Misdirected Teacher Training has Crippled Education Reform
Significant Improvement will Require Teaching that Agrees with State Policy Aims
An online controversy about the impact of Common Core on teaching in grades preK-3 revealed an illusion that has crippled education reform for decades. Policymakers may think that educators disagree with them only about the means to education reform. In truth, they also disagree about the ends.
Since the 1983 Nation at Risk report, state and national policymakers have set and reset standards aimed at improving schools. Common Core is just the most recent. None has substantially increased student achievement and the reason is that primary school teachers have been trained to treat achievement as little more important than the advancement of favored social, emotional, and cultural ideals.

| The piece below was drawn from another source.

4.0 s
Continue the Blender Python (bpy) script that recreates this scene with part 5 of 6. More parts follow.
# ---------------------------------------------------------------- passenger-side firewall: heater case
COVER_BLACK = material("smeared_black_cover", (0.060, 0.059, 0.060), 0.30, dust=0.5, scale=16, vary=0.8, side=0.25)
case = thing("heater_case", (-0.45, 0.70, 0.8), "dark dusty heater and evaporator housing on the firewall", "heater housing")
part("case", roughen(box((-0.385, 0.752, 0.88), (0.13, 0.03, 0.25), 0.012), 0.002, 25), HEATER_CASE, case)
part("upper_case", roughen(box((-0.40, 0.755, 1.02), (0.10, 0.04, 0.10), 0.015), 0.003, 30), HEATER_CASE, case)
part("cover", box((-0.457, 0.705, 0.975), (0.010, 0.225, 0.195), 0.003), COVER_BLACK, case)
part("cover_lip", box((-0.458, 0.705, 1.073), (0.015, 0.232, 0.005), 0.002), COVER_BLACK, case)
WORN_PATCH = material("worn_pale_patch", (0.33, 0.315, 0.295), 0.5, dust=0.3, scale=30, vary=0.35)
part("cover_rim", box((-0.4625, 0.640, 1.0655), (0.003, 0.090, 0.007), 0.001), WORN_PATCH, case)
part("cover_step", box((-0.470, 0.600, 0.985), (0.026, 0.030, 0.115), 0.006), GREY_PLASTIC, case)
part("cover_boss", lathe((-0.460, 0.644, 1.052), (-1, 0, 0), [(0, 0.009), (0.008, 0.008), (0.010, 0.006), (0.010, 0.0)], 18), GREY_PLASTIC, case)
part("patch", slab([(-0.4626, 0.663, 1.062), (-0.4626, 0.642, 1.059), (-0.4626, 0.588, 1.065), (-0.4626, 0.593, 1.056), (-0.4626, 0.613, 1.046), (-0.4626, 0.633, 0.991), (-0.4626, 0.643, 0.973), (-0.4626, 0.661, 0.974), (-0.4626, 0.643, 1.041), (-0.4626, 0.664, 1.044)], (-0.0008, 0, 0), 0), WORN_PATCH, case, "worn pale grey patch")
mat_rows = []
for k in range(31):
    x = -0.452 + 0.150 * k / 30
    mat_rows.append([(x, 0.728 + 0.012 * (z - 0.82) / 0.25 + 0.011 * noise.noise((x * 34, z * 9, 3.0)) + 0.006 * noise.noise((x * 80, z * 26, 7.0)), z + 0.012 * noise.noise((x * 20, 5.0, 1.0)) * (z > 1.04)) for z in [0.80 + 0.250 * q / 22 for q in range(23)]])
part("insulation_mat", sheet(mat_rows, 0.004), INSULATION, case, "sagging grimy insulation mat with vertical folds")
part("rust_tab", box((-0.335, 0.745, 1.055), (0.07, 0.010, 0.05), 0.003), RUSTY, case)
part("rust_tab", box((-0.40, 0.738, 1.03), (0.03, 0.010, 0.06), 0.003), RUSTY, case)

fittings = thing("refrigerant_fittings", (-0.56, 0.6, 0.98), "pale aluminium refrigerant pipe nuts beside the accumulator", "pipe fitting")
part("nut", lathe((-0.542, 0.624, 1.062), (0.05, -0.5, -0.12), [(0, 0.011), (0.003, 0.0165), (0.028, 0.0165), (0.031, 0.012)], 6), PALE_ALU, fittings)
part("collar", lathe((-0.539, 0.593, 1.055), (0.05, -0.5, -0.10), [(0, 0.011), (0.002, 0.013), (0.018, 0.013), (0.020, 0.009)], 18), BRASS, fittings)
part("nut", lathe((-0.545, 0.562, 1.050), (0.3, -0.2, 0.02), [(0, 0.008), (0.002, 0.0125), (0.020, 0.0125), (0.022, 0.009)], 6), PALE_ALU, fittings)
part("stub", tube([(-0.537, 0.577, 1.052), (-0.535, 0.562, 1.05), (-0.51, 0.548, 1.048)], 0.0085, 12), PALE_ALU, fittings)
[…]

Despite law and policy holding schools and teachers accountable for learning outcomes, the organizations, agencies, and institutions responsible for teacher preparation have allowed special interests in the education community to substitute their own aims and priorities for those of public policy—and not for the first time.
Misdirected Teacher Training describes a doctrine taught to virtually all preK-3 teachers that has undermined the teaching of basic reading and math skills over the past three decades.
Called “developmentally appropriate practice,” its effect has been to prevent struggling students from catching up with their peers—even after 4 or 5 years of schooling. As a result, approximately 2/3 of all students including 4/5 of minorities have not mastered reading by grade 4—when schooling shifts from “learning to read” to “reading to learn.” As a consequence, they gain minimal benefit from their subsequent schooling and seventy percent ultimately drop out or graduate unprepared for college or a career.
Teaching practices that enable lagging students to catch up have been available for decades but are little used because they have been falsely characterized as boring, ineffective, or harmful by stakeholders in the status quo.
Even the organization that created the doctrine has tried to change its position in response to criticism from researchers but vested interests, including many in its own ranks, have resisted change.
The Higher Education Act now being considered by the U. S. Senate may open the way to reform by making it easier for states and universities to identify supportive accreditors and adopt teacher training standards that agree with the aims and priorities of public policy.